Bei der Frage, welche Pflasterung sich wahrscheinlich einstellen wird, greifen die Sphinx-Forscher wieder auf physikalische Ideen zurück. Es wird den Steinen leichter fallen, sich umzusortieren und dabei vielleicht noch vorhandene Lücken zu stopfen, wenn eine solche Umordnung sich auf einen kleinen Bereich beschränkt. Dann müssten nur wenige Steine gemeinsam die Oberfläche vorübergehend verlassen und denselben Platz wieder einnehmen, nur in etwas anderer Anordnung. Der kleinste Bereich, der so etwas ermöglicht, ist die »Fliege« (bowtie); gemeint ist nicht das Insekt, sondern die Schleife, die sich manche Männer an Stelle der Krawatte um den Hals binden.

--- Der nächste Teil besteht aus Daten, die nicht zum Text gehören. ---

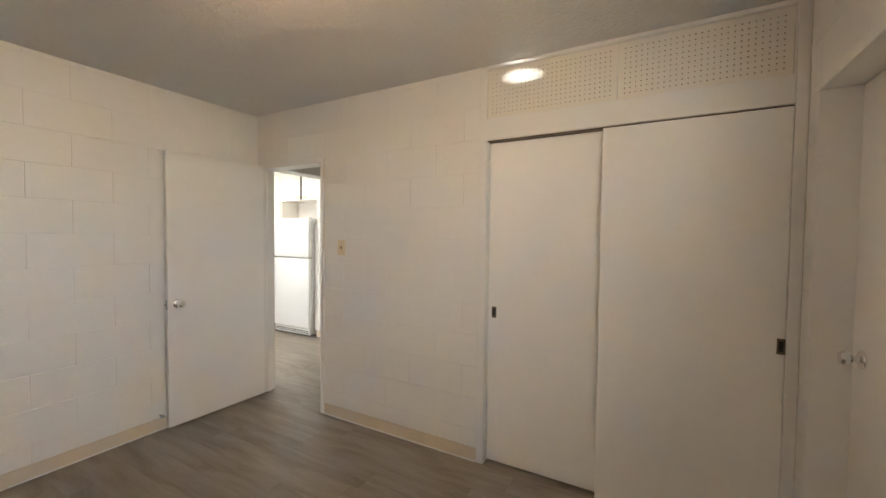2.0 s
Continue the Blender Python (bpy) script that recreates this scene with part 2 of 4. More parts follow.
def tube(bm, pts, r, seg=10, flat=1.0):
    """A bent rod along pts."""
    pts = [Vector(p) for p in pts]
    rings = []
    for i, p in enumerate(pts):
        d = (pts[min(i + 1, len(pts) - 1)] - pts[max(i - 1, 0)]).normalized()
        up = Vector((0, 0, 1)) if abs(d.z) < 0.9 else Vector((0, 1, 0))
        a = d.cross(up).normalized()
        b = a.cross(d).normalized()
        rings.append([bm.verts.new(p + a * r * math.cos(t) + b * r * flat * math.sin(t)) for t in (2 * math.pi * k / seg for k in range(seg))])
    for a, b in zip(rings, rings[1:]):
        for k in range(seg):
            bm.faces.new((a[k], a[(k + 1) % seg], b[(k + 1) % seg], b[k]))
    bm.faces.new(rings[0][::-1])
    bm.faces.new(rings[-1])


def world_of(ob):
    return ob.matrix_basis if ob.parent is None else world_of(ob.parent) @ ob.matrix_parent_inverse @ ob.matrix_basis


def part(name, bm, material, parent=None, label="", smooth=False):
    me = bpy.data.meshes.new(name)
    bmesh.ops.recalc_face_normals(bm, faces=bm.faces)
    bm.to_mesh(me)
    bm.free()
    me.materials.append(material)
    if smooth:
        for p in me.polygons:
            p.use_smooth = True
        me.set_sharp_from_angle(angle=radians(35))
    o = new(name, me)
    if parent:
        o.parent = parent
        o.matrix_parent_inverse = world_of(parent).inverted()
    if label:
        tagged(o, label)
    return o


def bpart(name, dims, material, parent=None, label="", r=0.003):
    bm = bmesh.new()
    if r:
        rbox(bm, *dims, r=r)
    else:
        box(bm, *dims)
    return part(name, bm, material, parent, label)


def thing(name, at, label, category, group=""):
    e = new(name)
    e.matrix_basis = Matrix.Translation(at)
    e.empty_display_size = 0.1
    return tagged(e, label, category, group)


def struct(ob, label, category):
    return tagged(ob, label, category, kind="structure")


def spans(a0, a1, cuts):
    out, a = [], a0
    for c0, c1 in sorted(cuts):
        if c0 > a:
            out.append((a, min(c0, a1)))
        a = max(a, c1)
    if a < a1:
        out.append((a, a1))
    return [(p, q) for p, q in out if q - p > 1e-4]


def wall(name, axis, p0, p1, u0, u1, z0, z1, openings, material, label):
    """A wall slab between p0 and p1 on its axis, from u0 to u1, with openings (ua, ub, za, zb) through it."""
    bm = bmesh.new()
    zs = sorted({z0, z1, *[v for o in openings for v in o[2:] if z0 < v < z1]})
    for za, zb in zip(zs, zs[1:]):
        for a, b in spans(u0, u1, [o[:2] for o in openings if o[2] < zb - 1e-5 and o[3] > za + 1e-5]):
            box(bm, *((p0, p1, a, b) if axis == "x" else (a, b, p0, p1)), za, zb)
    bmesh.ops.remove_doubles(bm, verts=bm.verts, dist=1e-5)
    return struct(part(name, bm, material), label, "wall")


# ---- structure: floor, ceilings, walls ----
sub = struct(bpart("floor", (XF - 0.2, XE + 0.2, YBS - 0.2, YK + 0.2, -0.25, -0.006), SUBFLOOR, r=0), "grey-brown wood-look vinyl plank floor", "floor")
tops = [("ceiling_bedroom", (XW0, XE + 0.2, YBS - 0.2, YC1, HB, HB + 0.2)), ("ceiling_living", (XF - 0.001, XW0, YS - 0.2, YK + 0.2, HL, HL + 0.2)), ("ceiling_hall", (XW0, XE + 0.2, YC1, YK + 0.2, HL, HL + 0.2))]
for n, d in tops:
    struct(bpart(n, d, CEIL, r=0), "white sprayed-texture ceiling", "ceiling")

DOOR_B = (0.03, 0.79, 0, 2.03)            # bedroom door, in the closet wall
CLOSET = (2.207, 3.642, 0, 2.02)
PEG = (2.203, 3.636, 2.15, 2.445)
OPEN_H = (0.14, 0.932, 0, 2.045)           # hall to living room
LW = (-2.45, -0.762, 0.850, 2.265)           # living room window
KW = (0.828, 1.838, 1.266, 2.200)          # kitchen window
FD = (-0.525, 0.415, 0, 2.04)             # front door
BD2 = (-0.90, -0.13, 0, 2.06)             # side door of the bedroom
BW = (-2.95, -1.15, 1.364, 2.32)          # bedroom window
BATH = (0.55, 1.40, 0, 2.04)

w_front = wall("wall_front", "x", XF - 0.15, XF, YS - 0.2, YK + 0.2, -0.25, HL + 0.2, [LW, KW, (FD[0], FD[1], -0.002, FD[3])], WHITE, "white painted concrete block front wall")
w_south = wall("wall_south", "y", YS - 0.2, YS, XF, XW0, -0.005, HL, [], WHITE, "white painted concrete block wall")
w_mid = wall("wall_middle", "x", XW0, XW1, YBS, YK, -0.005, HB, [(OPEN_H[0], OPEN_H[1], -0.1, OPEN_H[3])], WHITE, "white painted concrete block wall with an opening")
w_closet = wall("wall_closet", "y", 0.0, YC1, XW1, XE, -0.005, HB, [(DOOR_B[0], DOOR_B[1] + 0.035, -0.1, DOOR_B[3]), (CLOSET[0], CLOSET[1], -0.1, CLOSET[3]), PEG], WHITE, "white painted concrete block wall around the closet")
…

Dadurch, dass eine solche Umordnung stattgefunden hat, eröffnen sich vielleicht in der Nachbarschaft neue Möglichkeiten dafür, und so weiter; es können ganze Ketten von Umordnungen ablaufen. Wenn dieser Prozess nicht rein zufällig stattfindet, sondern manche Anordnung energetisch bevorzugt sind, stellt sich vielleicht auf die Dauer sogar eine spezielle Struktur ein. So kann man postulieren, dass linke und rechte Sphinxen sich anziehen, gleichartige aber abstoßen oder dass nur einzelne Körperteile einer Sphinx elektrisch geladen sind, und in Computersimulationen ermitteln, was geschieht.
Selbst wenn man gar keine derartigen Kräfte einführt, scheinen sich gleichartige Sphinxen anzuziehen. Ein Paar von ihnen legt sich nämlich zu einem wohlgeformten Parallelogramm zusammen, und und diese Figuren eignen sich gut zum Pflastern großer Bereiche. Der Effekt ist mitunter so stark, dass sich bei Abkühlung des Systems irgendwann entweder die rechten oder die linken Sphinxen durchsetzen und die anderen verdrängen.
Aber dass aus der Lösung des mathematischen Pflasterungsproblems wieder echte Physik wird, ist bislang noch nicht abzusehen.